There were a bunch of issues I had with the second interview, mostly because the interviewer was trying to get a straight answer on a few things and the woman, another Carolyn, was doing her best to paint her practice in the happiest of lights. Her pregnancy center, which counsels young girls and women on everything but abortion, advocates abstinence as the only way to prevent pregnancies. They will discuss other methods of birth control, even after a woman has given birth to her unplanned pregnancy, but tell her that they're not that good or don't do enough to prevent pregnancy. (As a woman who has relied exclusively on one method of birth control at a time for years and has had zero pregnancies I can tell you they work real well.)
But to tell women they should only be having sex if they want to get pregnant is just ignoring reality, nature, and human habit. No one tells men that they shouldn't be having sex unless they want to get someone pregnant. Plus, these centers don't discriminate against married women, which means that even if you're married they'll tell you not to have sex with your husband unless you're trying to procreate. Which means sex once every few years until you want to stop having children, then no more sex until menopause. This is ridiculous. It stands to reason that if you're not planning on having children you should never have sex. And if you're never going to have sex or have children there's no point in getting married. Or dating. Or falling in love.

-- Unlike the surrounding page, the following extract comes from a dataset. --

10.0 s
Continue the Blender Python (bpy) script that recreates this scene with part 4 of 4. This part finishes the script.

I can't help but put myself in these situations in my mind and imagine being told these things. I don't want to have kids and I'm ill prepared to have one right now. Should I become pregnant now or in the next few years I would be unable to care for it financially, but also make too much money to qualify for assistance. Even if I were poor enough to qualify for government care, telling me I should have a baby because I'd get food stamps is ridiculously irresponsible. Plus, I do want to get married. Just because I don't plan to reproduce doesn't mean I don't deserve to spend my life with someone I love. I thought the point of marriage was to commit your life to another person that you're deeply in love with, not to lock someone else into parenthood.

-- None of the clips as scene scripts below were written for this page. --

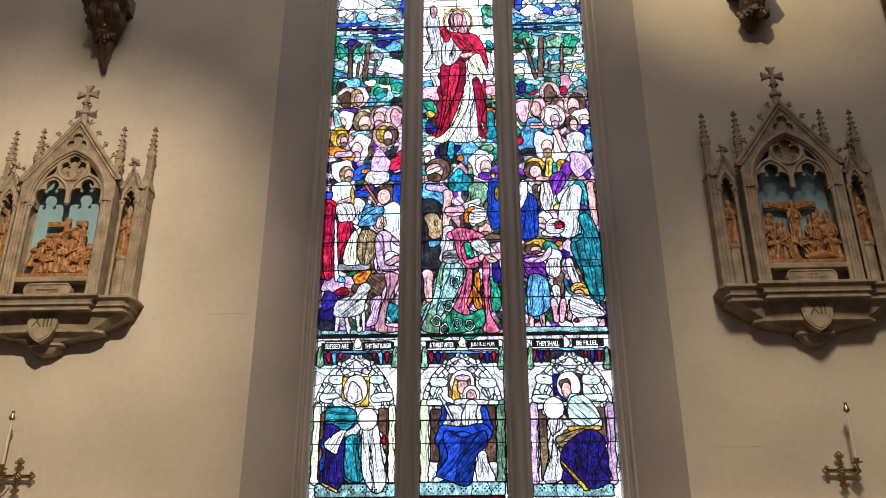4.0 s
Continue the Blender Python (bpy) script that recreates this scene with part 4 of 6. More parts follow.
    robe("red", (-.07, 4.04), (.03, 4.03), (.15, 4.01), (.22, 3.88), (.25, 3.67), (.19, 3.64), (.14, 3.82), (.04, 3.83), (-.04, 3.95))
    robe("red", (-.14, 4.08), (-.07, 4.02), (-.09, 3.94), (-.13, 3.96))
    robe("pale", (.09, 3.75), (.18, 3.81), (.24, 3.63), (.24, 3.59), (.09, 3.61))
    robe("flesh", (.01, 3.80), (.09, 3.83), (.13, 3.80), (.06, 3.76))
    robe("rose", (-.07, 4.21), (-.03, 4.28), (.03, 4.28), (.07, 4.18), (.08, 4.05), (.03, 4.03), (-.02, 4.06), (-.06, 4.08))
    robe("flesh", (-.04, 4.22), (-.00, 4.25), (.04, 4.21), (.03, 4.13), (.00, 4.07), (-.03, 4.12))
    robe("leaf", (-.15, 1.85), (.00, 1.87), (.04, 1.74), (-.03, 1.61), (-.06, 1.48), (.06, 1.42), (.16, 1.48), (.16, 1.34), (-.03, 1.28), (-.29, 1.30), (-.26, 1.43), (-.21, 1.58))
    robe("aqua", (-.12, 1.84), (-.00, 1.84), (.01, 1.71), (-.06, 1.55), (-.15, 1.42), (-.19, 1.44), (-.15, 1.64))
    for x, z in ((-.045, 1.69), (-.10, 1.50), (-.19, 1.38), (-.03, 1.36), (.06, 1.34), (-.13, 1.31)):
        oval("pale", x, z, .036, .046)
        oval("teal", x, z, .024, .032)
        oval("gold", x, z, .010, .014)
    robe("grey", (-.12, 1.95), (-.02, 1.94), (-.03, 1.85), (-.14, 1.86))
    robe("white", (.08, 2.02), (.18, 2.06), (.23, 1.95), (.20, 1.91), (.10, 1.96))
    robe("pink", (-.07, 2.12), (.01, 2.15), (.15, 2.10), (.18, 2.06), (.07, 2.04), (-.00, 1.97), (.04, 1.84), (.13, 1.85), (.14, 1.82), (.06, 1.79), (-.02, 1.90), (-.05, 2.04))
    robe("pink", (.05, 1.79), (.09, 1.77), (.07, 1.61), (.04, 1.51), (.06, 1.42), (-.06, 1.47), (-.01, 1.59))
    robe("orange", (.09, 1.67), (.15, 1.56), (.16, 1.48), (.11, 1.47), (.09, 1.54))
    robe("pink", (.17, 1.88), (.22, 1.83), (.20, 1.61), (.22, 1.42), (.28, 1.29), (.16, 1.29), (.18, 1.39), (.17, 1.61))
    robe("flesh", (.19, 1.91), (.25, 1.90), (.28, 1.85), (.20, 1.85))
    robe("white", (.05, 2.28), (.10, 2.32), (.20, 2.29), (.20, 2.22), (.13, 2.18), (.06, 2.20))
    robe("orange", (.03, 2.27), (.06, 2.32), (.12, 2.33), (.07, 2.27), (.06, 2.19), (.03, 2.19))
    robe("blue", (-.12, .56), (.01, .51), (.15, .56), (.17, .46), (.09, .38), (.04, .18), (-.14, .23), (-.19, .26), (-.11, .38), (-.14, .49))


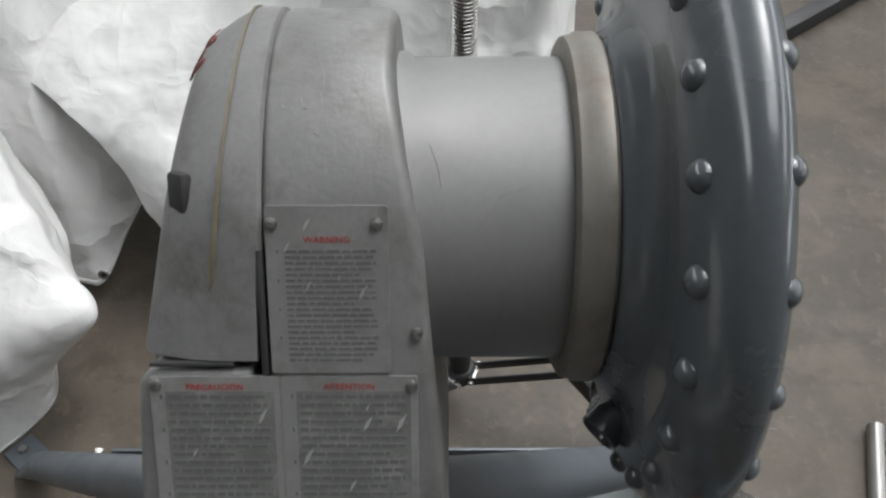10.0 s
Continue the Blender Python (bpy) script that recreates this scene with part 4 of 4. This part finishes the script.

So, it seems like we're still running in circles around somewhat ridiculous arguments around abortion. Until politicians and ideologists realize that everyone has sex, including the politicians and the ideologists, we can make better decisions about abortion, child care, and health care in general. But until then it looks like we're stuck telling women to stop being whores for sleeping with their husbands and boyfriends. Like normal goddamn people.